The Truth about Clean Energy Jobs

The Washington Post’s assertions today about the Department of Energy’s loan programs are both incomplete and inaccurate.

Here are the facts: over the past two years, the Department of Energy’s Loan Program has supported a robust, diverse portfolio of more than 40 projects that are investing in pioneering companies as we work to regain American leadership in the global race for clean energy jobs. These projects include major advances for our renewable power industry including the world’s largest wind farm, several of the world’s largest concentrating solar thermal power generation facilities, and one of the country’s first commercial-scale cellulosic ethanol plants.

Collectively, the projects plan to employ more than 60,000 Americans, create tens of thousands more indirect jobs, provide clean electricity to power three million homes, and save more than 300 million gallons of gasoline a year, all while investing in American competitiveness. What matters to the men and women who have those jobs is that the investments that this Administration is making are helping to keep factories open and running.

When the Washington Post claims that the program has created 3,500 jobs, here is what the reporters are excluding:

33,000 American auto jobs saved at Ford. The Post article does acknowledge that the program enabled Ford to modernize its factories to produce more fuel efficient vehicles, which a Ford spokeswoman credits for “helping retain the 33,000 jobs by ensuring our employees can build the fuel-efficient cars people want to drive.”

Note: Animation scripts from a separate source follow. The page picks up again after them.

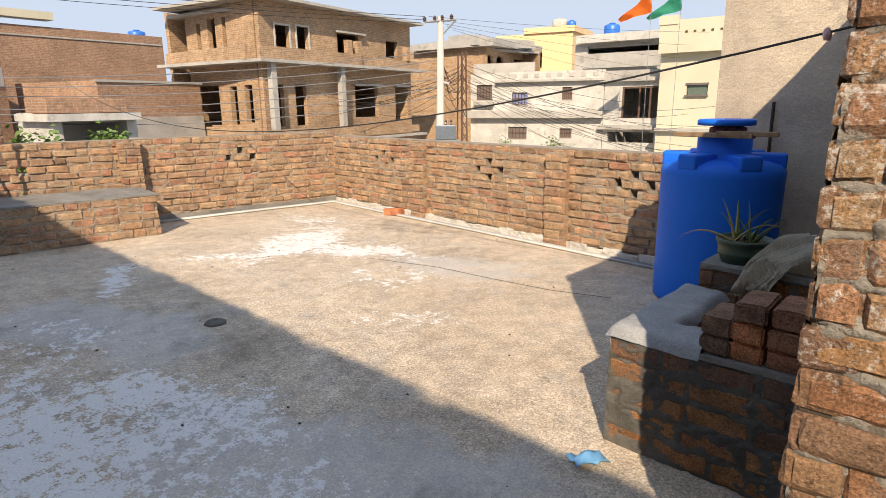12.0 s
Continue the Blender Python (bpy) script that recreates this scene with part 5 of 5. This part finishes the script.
for k in range(10):
    wire((14.3, -13.8, 3.6 - rnd.uniform(0, 1.6)), (16.25, -17.35, 3.4 - rnd.uniform(0, 2.4)), rnd.uniform(0.1, 0.9), 0.011)
bm = bmesh.new()
for k in range(26):
    a = Vector((16.25, -17.35, rnd.uniform(1.6, 3.5)))
    pts = [a + Vector((rnd.uniform(-0.45, 0.45), rnd.uniform(-0.45, 0.45), rnd.uniform(-0.5, 0.4))) for _ in range(5)]
    tube(bm, pts, 0.014, 4)
part("wire_tangle", bm, BLACK, tower)["kind"] = "stuff"

# flags
for (x, y, z), colour, label, name in (((11.05, -24.75, 0.0), (0.80, 0.20, 0.03), "orange cloth flag blowing on a thin pole", "flag_orange"), ((9.85, -25.2, 0.0), (0.03, 0.36, 0.24), "green cloth flag blowing on a thin pole", "flag_green")):
    flag = group_thing("flag", (x, y, STREET), label, "flag")
    part("pole", tube(bmesh.new(), [(0, 0, 0), (0, 0, 11.0)], 0.012, 5), STEEL, flag)
    bm = bmesh.new()
    rows = []
    for i in range(13):
        f = i / 12
        rows.append([bm.verts.new(Vector((f * 1.45 + 0.05 * math.sin(j), f * 0.3 + 0.10 * math.sin(f * 9 + j * 0.6), 10.65 - f * 1.15 - j / 6 * 0.95 * (1 - f * 0.85)))) for j in range(7)])
    for a, b in zip(rows, rows[1:]):
        for j in range(6):
            bm.faces.new((a[j], a[j + 1], b[j + 1], b[j]))
    bmesh.ops.solidify(bm, geom=list(bm.faces), thickness=0.01)
    part("cloth", bm, plain_material(name, colour, 0.8, 0, 0.1), flag, "", True)


# greenery behind the east wall
def bush(at, size, count, seed):
    rn = random.Random(seed)
    b = group_thing("bush", at, "leafy green bush growing behind the wall", "bush", "bushes behind the wall")
    bm = bmesh.new()
    for k in range(count):
        c = Vector((rn.gauss(0, 0.36) * size[0], rn.gauss(0, 0.36) * size[1], abs(rn.gauss(0.45, 0.3)) * size[2]))
        m = Matrix.Translation(c) @ Euler((rn.uniform(-1, 1), rn.uniform(-1, 1), rn.uniform(0, 6.3))).to_matrix().to_4x4()
        w, l = rn.uniform(0.03, 0.05), rn.uniform(0.09, 0.15)
        q = [bm.verts.new(m @ Vector(p)) for p in ((0, 0, 0), (w, l * 0.5, 0.012), (0, l, 0), (-w, l * 0.5, 0.012))]
        bm.faces.new((q[0], q[1], q[2]))
        bm.faces.new((q[0], q[2], q[3]))
    part("foliage", bm, LEAF, b)["kind"] = "stuff"
    for k in range(5):
        part("stem", tube(bmesh.new(), [(rn.uniform(-0.1, 0.1), rn.uniform(-0.1, 0.1), -3.0), (rn.uniform(-0.3, 0.3) * size[0], rn.uniform(-0.3, 0.3) * size[1], size[2] * 0.7)], [0.03, 0.01], 5), WOOD, b)


LEAF = plain_material("leaf_green", (0.09, 0.17, 0.03), 0.55, 0, 0.45, 3.0)
for spot, size, seed in (((12.8, 0.34, 0.3), (0.4, 0.34, 0.62), 1), ((12.7, -0.12, 0.3), (0.4, 0.3, 0.55), 2), ((12.47, -0.92, 0.3), (0.35, 0.3, 0.6), 3), ((12.37, -1.22, 0.3), (0.3, 0.25, 0.55), 4), ((20.0, -25.5, -1.6), (1.2, 0.5, 0.9), 5), ((16.9, -26.3, -1.6), (0.9, 0.5, 1.1), 6)):
    bush(spot, size, 420, seed)

TOWN = Matrix.Translation((1.125, -0.04, 0.0))
for ob in set(scene.objects) - before:
    if ob.parent is None and ob.name not in ("ground", "storey_below", "wall_neighbour", "towel", "bush", "bush.001", "bush.002", "bush.003"):
        ob.matrix_world = TOWN @ ob.matrix_world

# ---- bricks, laid last ----
for job in LATE:
    lay_bricks(*job)
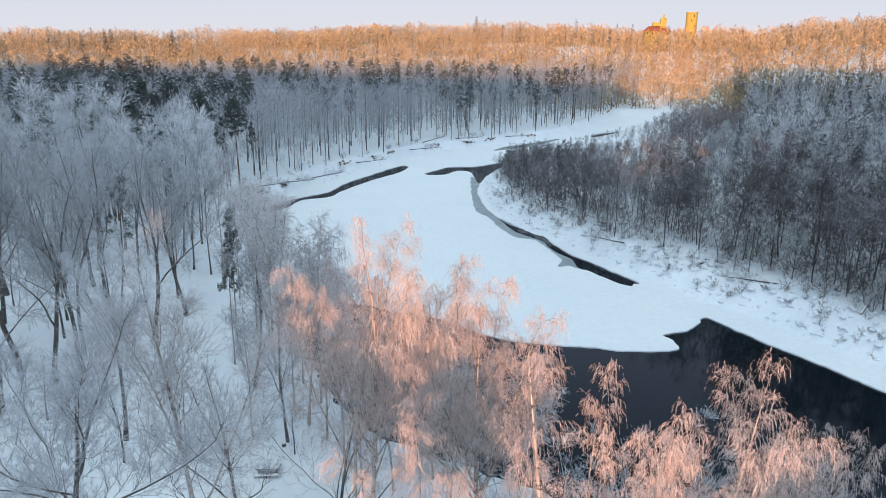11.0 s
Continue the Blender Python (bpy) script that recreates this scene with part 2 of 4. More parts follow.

More than 7,300 construction jobs. Many of the projects funded by the program are wind and solar power plants, which create significant numbers of construction jobs but once built can be operated inexpensively without a large workforce. But the Washington Post chose to ignore all of those jobs. If a community built a new highway or a bridge that employed 200 workers directly during construction – and many more in the supply chain — and that also strengthened the local economy by making it faster to transport goods, would anyone say that the project created zero jobs?

Supply chain jobs. While these jobs aren’t reflected in official government estimates because of the difficulty in obtaining a precisely accurate count, that doesn’t mean they don’t exist. When a company spends $100 million or $200 million building a wind farm or a solar power plant, most of that economic value actually goes into the supply chain – creating huge manufacturing opportunities for the United States.

In fact, when you look at the Washington Post’s graphic, you can see that the program has already created or saved roughly 44,000 jobs. Many of the projects it has funded are just getting going, and many of the loans won’t even go out the door until the next few weeks. Others have not ramped fully up to scale. But we are on pace to achieve more than 60,000 direct jobs – and many more in the supply chain.

Here’s a simple example:

Last year, the Department awarded a loan guarantee to build the Kahuku wind energy plant in Hawaii. It employed 200 workers during construction. Those wind turbines were built in Cedar Rapids, Iowa. The wind power project also features a state of the art energy storage system supplied by a company in Texas. The supply chain reached 104 U.S. businesses in 21 states. But by the Washington Post’s count, none of those jobs – not even the 200 direct construction jobs – should count.

What’s critically important and completely ignored by the Washington Post, is that the value of this program can’t be measured in operating jobs alone. The investments are helping to build a new clean energy industry here in America. We are now on pace to double renewable energy generation from wind and solar from the time the President took office. Yet we are still in danger of falling behind China and other nations that are competing aggressively for leadership in these technologies. This is a race we can and will win, but only if we make these investments today. These investments will pay dividends not just in today’s jobs but in entire industries and supply chains – and in cleaner air and water for our children and grandchildren.

One of the goals of the program is to create projects that will encourage the private sector to take the financing risk on other, similar projects on its own. If we can show, for example, that a commercial scale cellulosic biofuel plant in Iowa can succeed, the private sector will likely finance many more of them around the country.

America’s economic strength has been built on technological leadership. The next great technological revolution is the clean energy revolution, and this Administration is committed to making sure that America will continue to lead the world.